Grandma Wrongly Arrested Due to Facial Recognition Software Finally Released After Months in Jail

Grandma Wrongly Arrested Due to Facial Recognition Software Finally Released After Months in Jail

Angela Lipps, an innocent, 50-year-old grandma who was arrested after wrongfully being identified by facial recognition software, has finally been released.

Police in Fargo, North Dakota were investigating a series of bank fraud cases in which a fake U.S. Army military I.D. card was used to withdraw thousands of dollars.

Using facial recognition software, in this case Clearview AI, they identified Lipps as the suspect and arrested her at gunpoint in her home on July 14, 2025.

There was a slight problem though: she had never even been to North Dakota.

“It was so scary. I can still see it in my head, over and over again” Lipps said of her arrest to WDAY news. "I've never been to North Dakota, I don't know anyone from North Dakota.”

The Fargo police used facial recognition software that had falsely matched Lipps with the suspect. The detectives compared the surveillance footage with Lipps’ driver’s license photo and based on the resemblance, decided to pursue charges.

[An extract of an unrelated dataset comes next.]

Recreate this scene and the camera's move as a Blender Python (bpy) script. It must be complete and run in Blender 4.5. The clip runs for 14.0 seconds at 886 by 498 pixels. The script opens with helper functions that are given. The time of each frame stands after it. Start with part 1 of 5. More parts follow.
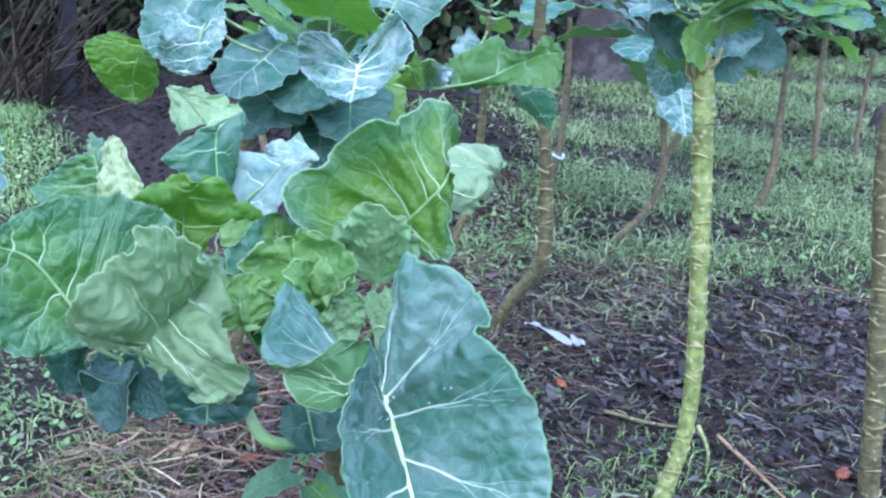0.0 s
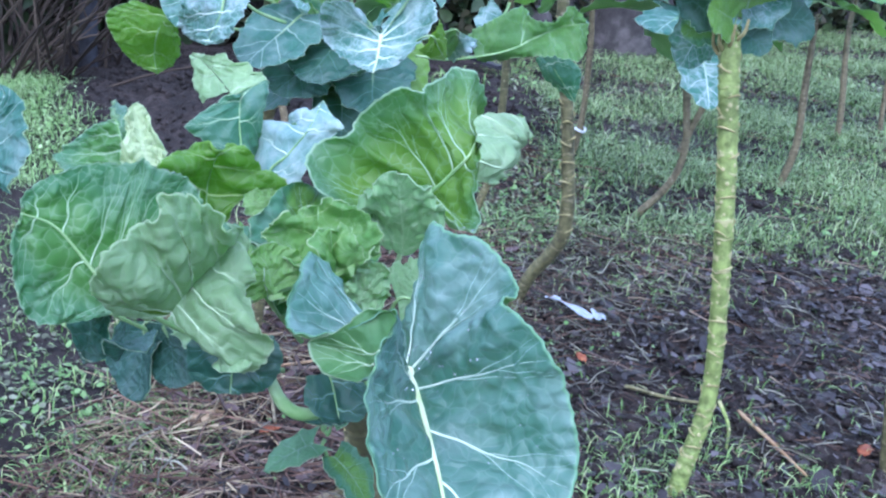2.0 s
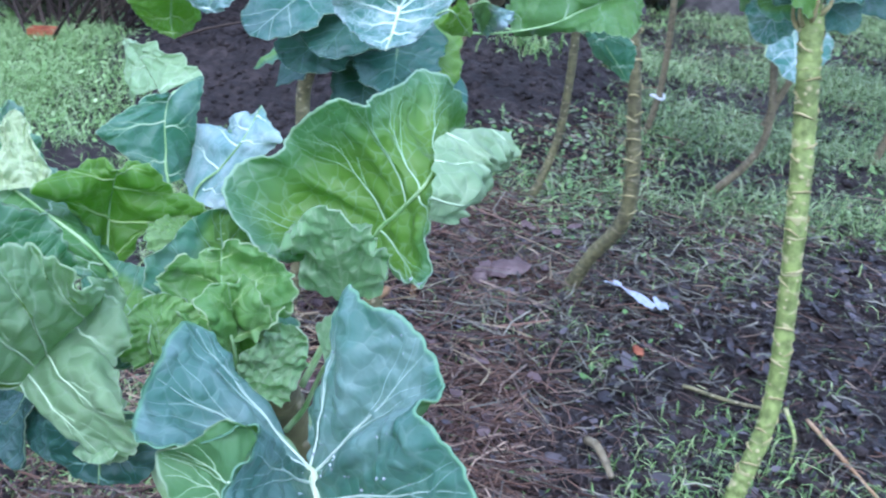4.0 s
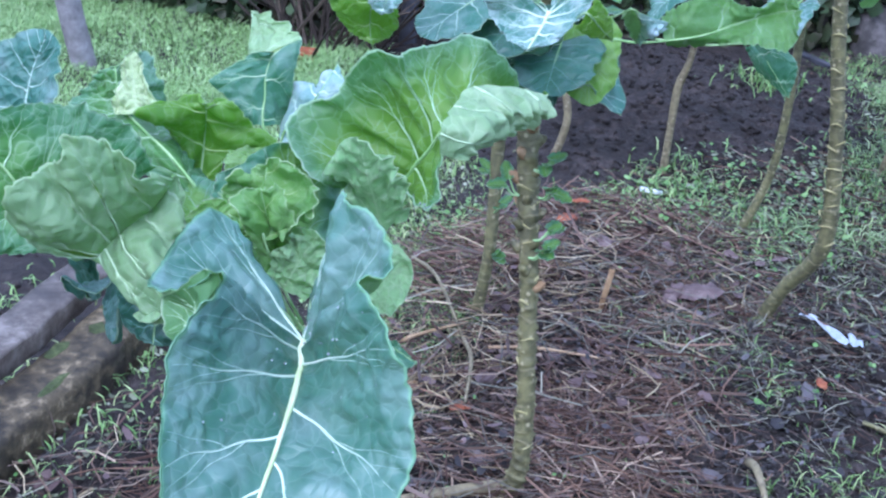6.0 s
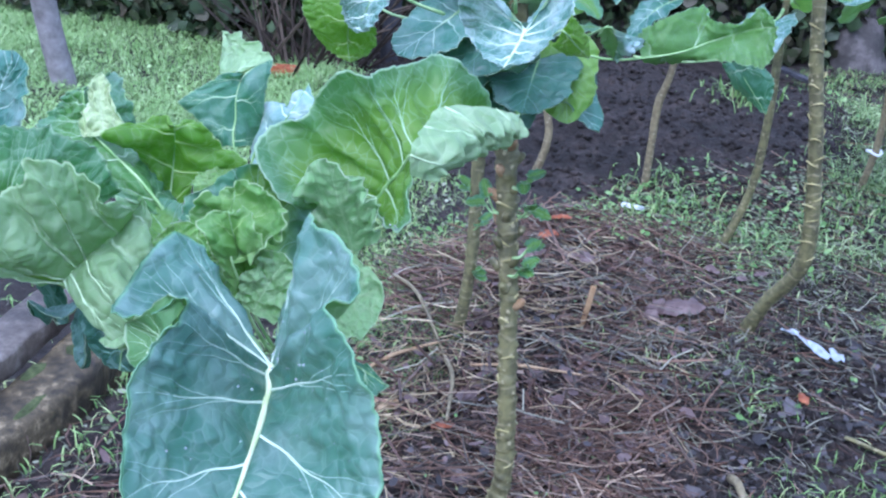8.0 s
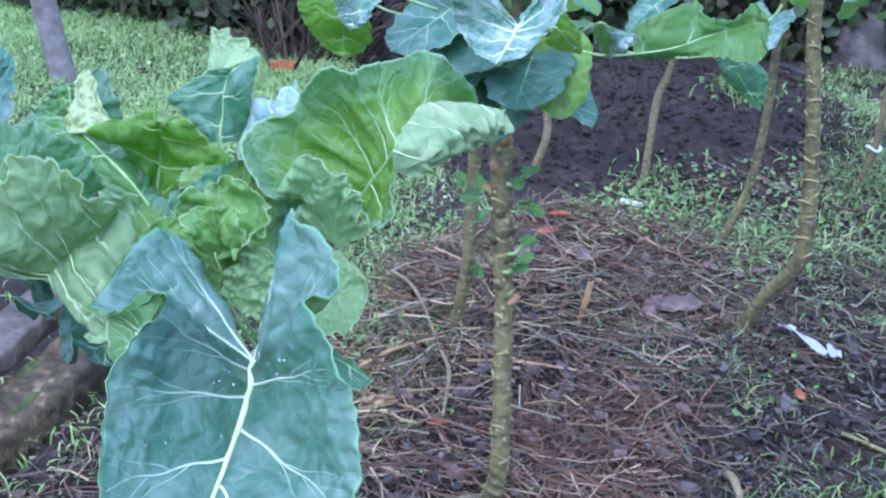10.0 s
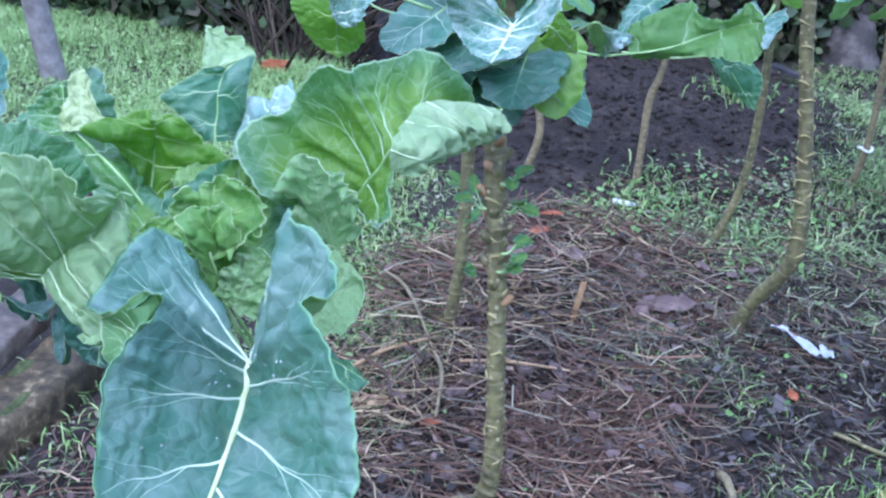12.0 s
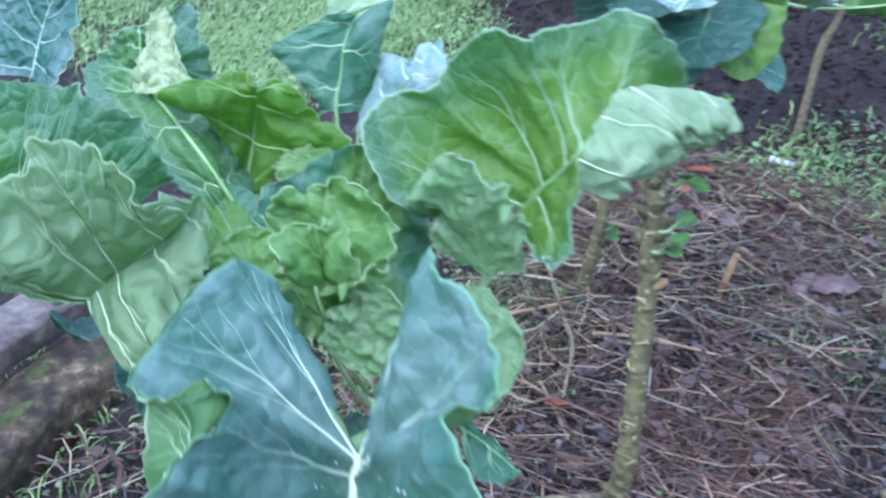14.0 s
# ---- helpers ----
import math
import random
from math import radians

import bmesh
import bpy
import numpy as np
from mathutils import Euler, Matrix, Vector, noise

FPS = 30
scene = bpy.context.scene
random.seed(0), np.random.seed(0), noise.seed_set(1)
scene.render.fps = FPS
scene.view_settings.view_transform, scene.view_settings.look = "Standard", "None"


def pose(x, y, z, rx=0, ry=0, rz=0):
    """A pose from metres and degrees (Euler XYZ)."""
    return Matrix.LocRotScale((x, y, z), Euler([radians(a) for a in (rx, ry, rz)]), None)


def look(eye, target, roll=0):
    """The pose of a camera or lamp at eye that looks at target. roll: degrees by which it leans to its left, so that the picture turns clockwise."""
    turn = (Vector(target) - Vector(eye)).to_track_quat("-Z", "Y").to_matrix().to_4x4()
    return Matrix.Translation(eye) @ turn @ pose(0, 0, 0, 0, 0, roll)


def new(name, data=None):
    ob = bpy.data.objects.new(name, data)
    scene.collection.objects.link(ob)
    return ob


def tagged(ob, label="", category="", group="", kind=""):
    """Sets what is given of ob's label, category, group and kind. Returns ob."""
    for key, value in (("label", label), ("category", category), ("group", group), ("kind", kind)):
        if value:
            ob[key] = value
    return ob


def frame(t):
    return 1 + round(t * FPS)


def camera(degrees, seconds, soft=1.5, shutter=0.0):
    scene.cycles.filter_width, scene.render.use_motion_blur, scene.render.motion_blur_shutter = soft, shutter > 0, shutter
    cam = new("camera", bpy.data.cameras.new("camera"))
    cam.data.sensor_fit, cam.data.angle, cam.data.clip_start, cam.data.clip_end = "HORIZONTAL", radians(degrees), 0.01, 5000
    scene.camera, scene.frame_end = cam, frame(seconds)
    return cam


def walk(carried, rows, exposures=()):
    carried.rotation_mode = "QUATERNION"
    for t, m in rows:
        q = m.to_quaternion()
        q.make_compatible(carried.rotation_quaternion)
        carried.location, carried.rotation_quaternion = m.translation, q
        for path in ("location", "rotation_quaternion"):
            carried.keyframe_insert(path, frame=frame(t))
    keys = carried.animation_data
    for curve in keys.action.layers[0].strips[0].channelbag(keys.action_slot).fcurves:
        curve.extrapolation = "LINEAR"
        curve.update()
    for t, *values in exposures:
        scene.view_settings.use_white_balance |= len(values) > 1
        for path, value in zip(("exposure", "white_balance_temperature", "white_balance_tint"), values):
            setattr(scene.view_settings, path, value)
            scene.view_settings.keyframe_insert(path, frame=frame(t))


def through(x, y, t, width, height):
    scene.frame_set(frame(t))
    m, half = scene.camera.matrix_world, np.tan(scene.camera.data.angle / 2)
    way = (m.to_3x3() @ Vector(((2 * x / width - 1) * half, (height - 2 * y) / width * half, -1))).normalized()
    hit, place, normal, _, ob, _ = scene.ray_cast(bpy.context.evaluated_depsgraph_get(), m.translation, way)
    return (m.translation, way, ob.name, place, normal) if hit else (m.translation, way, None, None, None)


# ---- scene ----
cam = camera(43.7, 14.0, soft=2.3, shutter=0.5)
EXPOSURE = [(0, 1.42, 5010, 19.5), (2, 1.38, 5010, 19.5), (4.8, 1.34, 5010, 19.5), (5.6, 1.38, 5010, 19.5), (7, 1.43, 5010, 19.5), (13, 1.43, 5010, 19.5), (14, 1.37, 5010, 19.5)]
PATH = [
    (0, (0.188, 0.196, 1.474), (0.027, 2.064, 0.777), 6.6),
    (0.5, (0.182, 0.196, 1.462), (0.029, 2.062, 0.757), 7.1),
    (1, (0.184, 0.202, 1.473), (0.016, 2.06, 0.752), 6.9),
    (1.5, (0.182, 0.202, 1.472), (-0.004, 2.056, 0.746), 6.4),
    (2, (0.181, 0.205, 1.466), (-0.006, 2.052, 0.722), 6.7),
    (4.3, (0.276, 0.46, 1.471), (-0.129, 2.223, 0.619), 7.1),
    (4.5, (0.312, 0.447, 1.465), (-0.211, 2.181, 0.618), 6.9),
    (4.6, (0.356, 0.434, 1.469), (-0.254, 2.142, 0.627), 6.2),
    (4.8, (0.406, 0.415, 1.449), (-0.239, 2.112, 0.609), 6.7),
    (5, (0.426, 0.408, 1.448), (-0.242, 2.089, 0.595), 7.3),
    (5.5, (0.481, 0.378, 1.457), (-0.287, 2.02, 0.61), 6.1),
    (6, (0.5, 0.372, 1.462), (-0.288, 2.017, 0.642), 5.2),
    (6.5, (0.505, 0.384, 1.46), (-0.247, 2.044, 0.637), 5.2),
    (7, (0.506, 0.391, 1.463), (-0.255, 2.056, 0.658), 5.1),
    (7.5, (0.508, 0.39, 1.465), (-0.264, 2.056, 0.674), 4.9),
    (7.7, (0.505, 0.387, 1.464), (-0.266, 2.054, 0.672), 5.1),
    (10, (0.522, 0.392, 1.466), (-0.253, 2.054, 0.667), 5.0),
    (10.5, (0.52, 0.386, 1.465), (-0.255, 2.049, 0.667), 5.1),
    (11, (0.519, 0.393, 1.465), (-0.25, 2.054, 0.658), 5.0),
    (11.5, (0.52, 0.398, 1.464), (-0.243, 2.066, 0.668), 4.8),
    (12, (0.514, 0.396, 1.463), (-0.246, 2.065, 0.665), 5.3),
    (12.5, (0.511, 0.394, 1.46), (-0.272, 2.052, 0.661), 5.4),
    (13, (0.511, 0.411, 1.456), (-0.292, 2.054, 0.646), 5.3),
    (13.5, (0.464, 0.495, 1.435), (-0.382, 2.09, 0.575), 5.7),
    (14, (0.346, 0.625, 1.415), (-0.556, 2.14, 0.472), 6.9),
]
walk(cam, [(t, look(eye, target, roll)) for t, eye, target, roll in PATH], EXPOSURE)

# ---- daylight: overcast winter sky ----
world = bpy.data.worlds.new("overcast_sky")
scene.world = world
world.use_nodes = True
wn = world.node_tree
sky = wn.nodes.new("ShaderNodeTexSky")
sky.sky_type = "NISHITA"
sky.sun_disc = False
sky.sun_elevation, sky.sun_rotation = radians(48), radians(200)
sky.air_density, sky.dust_density, sky.ozone_density = 1.0, 2.5, 1.0
grey = wn.nodes.new("ShaderNodeMixRGB")
grey.inputs["Fac"].default_value = 0.45
grey.inputs["Color2"].default_value = (7.0, 7.6, 8.6, 1)
wn.links.new(sky.outputs["Color"], grey.inputs["Color1"])
wn.links.new(grey.outputs["Color"], wn.nodes["Background"].inputs["Color"])
wn.nodes["Background"].inputs["Strength"].default_value = 0.13
sun = new("sun", bpy.data.lights.new("sun", "SUN"))
sun.data.energy, sun.data.angle, sun.data.color = 1.0, radians(35), (1.0, 0.97, 0.93)
sun.matrix_world = look((0.6, -1.6, 3.0), (0, 0, 0))


# ---- materials ----
def material(name):
    m = bpy.data.materials.new(name)
    m.use_nodes = True
    t = m.node_tree
    return m, t, t.nodes["Principled BSDF"]


def node(t, kind, **inputs):
    n = t.nodes.new(kind)
    for key, value in inputs.items():
        n.inputs[key.replace("_", " ")].default_value = value
    return n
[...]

Later, her court-appointed attorney looked at her banking records and purchases made at the time and discovered that she had been in Tennessee during the each incident of fraud.

Her attorney, Jay Greenwood told WDAY News "Around the same time she's depositing Social Security checks ... she is buying cigarettes at a gas station, around the same time, she is buying a pizza, she is using a cash app to buy an Uber Eats."

Often, facial recognition technology is criticized for its potential for tracking individuals around using unchanging characteristics.

However, another problem has arisen: these technologies are highly flawed and produce false matches regularly, leading to false arrests.

The police in this case failed to do basic investigatory work to check if the AI system was accurate. Instead of using the technology to narrow down the potential suspects, they assumed it was correct without question.

Lipps spent five months wrongfully jailed, away from her family, her life disrupted and untold distress caused by simple laziness.

Facial recognition software fundamentally can’t determine if two pictures show the same person; all it can really do is show how similar the facial structures are. It can be affected by things like lighting, angle, the resolution of the picture, and myriad other factors.

This case is just the latest in a line of false arrests using facial recognition software.

The 2020 Robert Williams case was a landmark in the use of facial recognition. Williams was arrested at his home for felony larceny, his daughter watching as her father was taken away.

Facial recognition is about 100 times more likely to give a false positive for people of color.